- [PROMPT]: Return every line below as is, leaving out the pictures.
Begin DATASET RECORDS
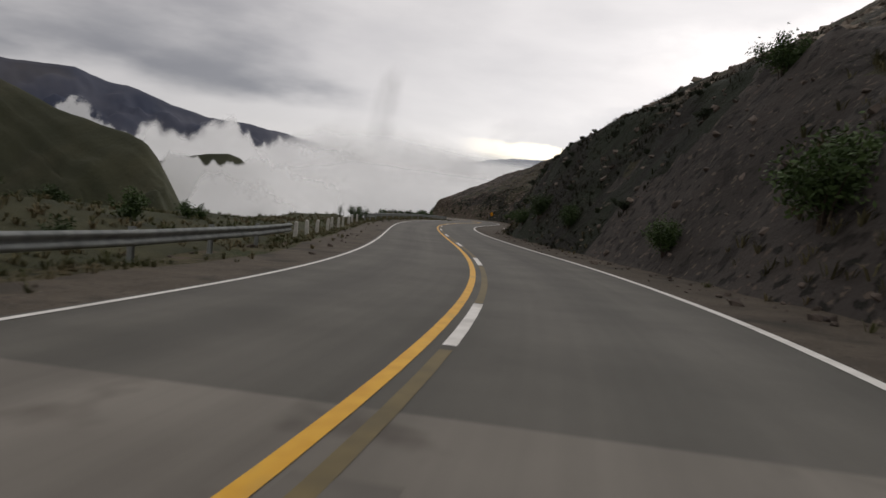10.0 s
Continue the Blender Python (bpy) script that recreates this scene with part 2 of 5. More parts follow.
def road_at(s):
    """Place, heading and bank of the yellow line, also a little before its start."""
    s = np.asarray(s, float)
    c = np.clip(s, -20.0, 720.0)
    h = np.interp(c, GRID, RH)
    over = s - c
    x = np.interp(c, GRID, RX) - np.sin(h) * over
    y = np.interp(c, GRID, RY) + np.cos(h) * over
    z = np.interp(c, GRID, RZ) + over * -0.05
    return x, y, z, h, np.interp(c, GRID, along(BANK, 20.0, GRID))


def P(s, d, up=0.0):
    """The point d metres to the right of the yellow line, s along it, and up above the road's plane."""
    x, y, z, h, b = road_at(s)
    e = np.clip(d, -7.0, 7.0)
    return np.stack(np.broadcast_arrays(x + d * np.cos(h), y + d * np.sin(h), z + b * e + up), -1)


def frame_at(s, d, up=0.0, turn=0.0):
    """A pose on the road: x to the right, y ahead, z up."""
    p = P(s, d, up)
    return Matrix.Translation(Vector(p.tolist())) @ Matrix.Rotation(float(road_at(s)[3]) + turn, 4, "Z")


def mesh_from(name, verts, faces, mat=None, smooth=True):
    me = bpy.data.meshes.new(name)
    me.from_pydata([tuple(v) for v in verts], [], [tuple(f) for f in faces])
    if smooth:
        me.polygons.foreach_set("use_smooth", [True] * len(me.polygons))
    if mat:
        me.materials.append(mat)
    me.update()
    return me


def grid_faces(n, m):
    i, j = np.meshgrid(np.arange(n - 1), np.arange(m - 1), indexing="ij")
    a = (i * m + j).ravel()
    return np.stack([a, a + m, a + m + 1, a + 1], -1).tolist()


def part(name, bm, mat, parent=None, label=""):
    """Links a bmesh (or a mesh) as one mesh object under a thing or a part."""
    if isinstance(bm, bmesh.types.BMesh):
        me = bpy.data.meshes.new(name)
        bm.to_mesh(me)
        bm.free()
    else:
        me = bm
    if mat and not me.materials:
        me.materials.append(mat)
    ob = new(name, me)
    if parent:
        ob.parent = parent
    if label:
        ob["label"] = label
    return ob


def box(bm, size, at=(0, 0, 0), bevel=0.0, turn=None):
    m = Matrix.Translation(at) @ (turn or Matrix.Identity(4)) @ Matrix.Diagonal((*size, 1))
    r = bmesh.ops.create_cube(bm, size=1.0, matrix=m)
    if bevel:
        es = list({e for v in r["verts"] for e in v.link_edges})
        bmesh.ops.bevel(bm, geom=es, offset=bevel, segments=2, affect="EDGES")
    return bm


def fbm(pts, scale, octaves=4, seed=0.0):
    """Fractal noise at an (n, 3) array of points, about -1 to 1."""
    return np.array([noise.fractal(Vector((p[0] / scale + seed, p[1] / scale, p[2] / scale)), 1.0, 2.0, octaves) for p in pts])


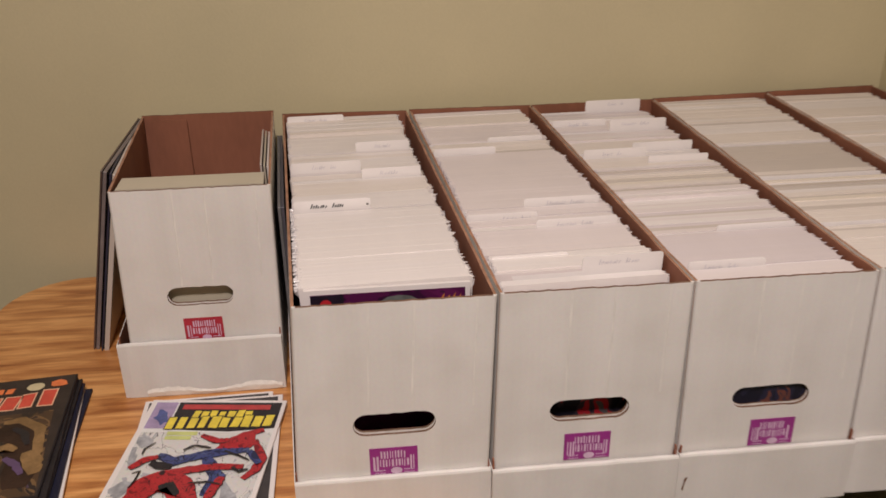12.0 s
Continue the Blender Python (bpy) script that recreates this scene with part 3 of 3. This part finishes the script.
End DATASET RECORDS
- [SOLUTION]:
10.0 s
Continue the Blender Python (bpy) script that recreates this scene with part 2 of 5. More parts follow.
def road_at(s):
    """Place, heading and bank of the yellow line, also a little before its start."""
    s = np.asarray(s, float)
    c = np.clip(s, -20.0, 720.0)
    h = np.interp(c, GRID, RH)
    over = s - c
    x = np.interp(c, GRID, RX) - np.sin(h) * over
    y = np.interp(c, GRID, RY) + np.cos(h) * over
    z = np.interp(c, GRID, RZ) + over * -0.05
    return x, y, z, h, np.interp(c, GRID, along(BANK, 20.0, GRID))


def P(s, d, up=0.0):
    """The point d metres to the right of the yellow line, s along it, and up above the road's plane."""
    x, y, z, h, b = road_at(s)
    e = np.clip(d, -7.0, 7.0)
    return np.stack(np.broadcast_arrays(x + d * np.cos(h), y + d * np.sin(h), z + b * e + up), -1)


def frame_at(s, d, up=0.0, turn=0.0):
    """A pose on the road: x to the right, y ahead, z up."""
    p = P(s, d, up)
    return Matrix.Translation(Vector(p.tolist())) @ Matrix.Rotation(float(road_at(s)[3]) + turn, 4, "Z")


def mesh_from(name, verts, faces, mat=None, smooth=True):
    me = bpy.data.meshes.new(name)
    me.from_pydata([tuple(v) for v in verts], [], [tuple(f) for f in faces])
    if smooth:
        me.polygons.foreach_set("use_smooth", [True] * len(me.polygons))
    if mat:
        me.materials.append(mat)
    me.update()
    return me


def grid_faces(n, m):
    i, j = np.meshgrid(np.arange(n - 1), np.arange(m - 1), indexing="ij")
    a = (i * m + j).ravel()
    return np.stack([a, a + m, a + m + 1, a + 1], -1).tolist()


def part(name, bm, mat, parent=None, label=""):
    """Links a bmesh (or a mesh) as one mesh object under a thing or a part."""
    if isinstance(bm, bmesh.types.BMesh):
        me = bpy.data.meshes.new(name)
        bm.to_mesh(me)
        bm.free()
    else:
        me = bm
    if mat and not me.materials:
        me.materials.append(mat)
    ob = new(name, me)
    if parent:
        ob.parent = parent
    if label:
        ob["label"] = label
    return ob


def box(bm, size, at=(0, 0, 0), bevel=0.0, turn=None):
    m = Matrix.Translation(at) @ (turn or Matrix.Identity(4)) @ Matrix.Diagonal((*size, 1))
    r = bmesh.ops.create_cube(bm, size=1.0, matrix=m)
    if bevel:
        es = list({e for v in r["verts"] for e in v.link_edges})
        bmesh.ops.bevel(bm, geom=es, offset=bevel, segments=2, affect="EDGES")
    return bm


def fbm(pts, scale, octaves=4, seed=0.0):
    """Fractal noise at an (n, 3) array of points, about -1 to 1."""
    return np.array([noise.fractal(Vector((p[0] / scale + seed, p[1] / scale, p[2] / scale)), 1.0, 2.0, octaves) for p in pts])


12.0 s
Continue the Blender Python (bpy) script that recreates this scene with part 3 of 3. This part finishes the script.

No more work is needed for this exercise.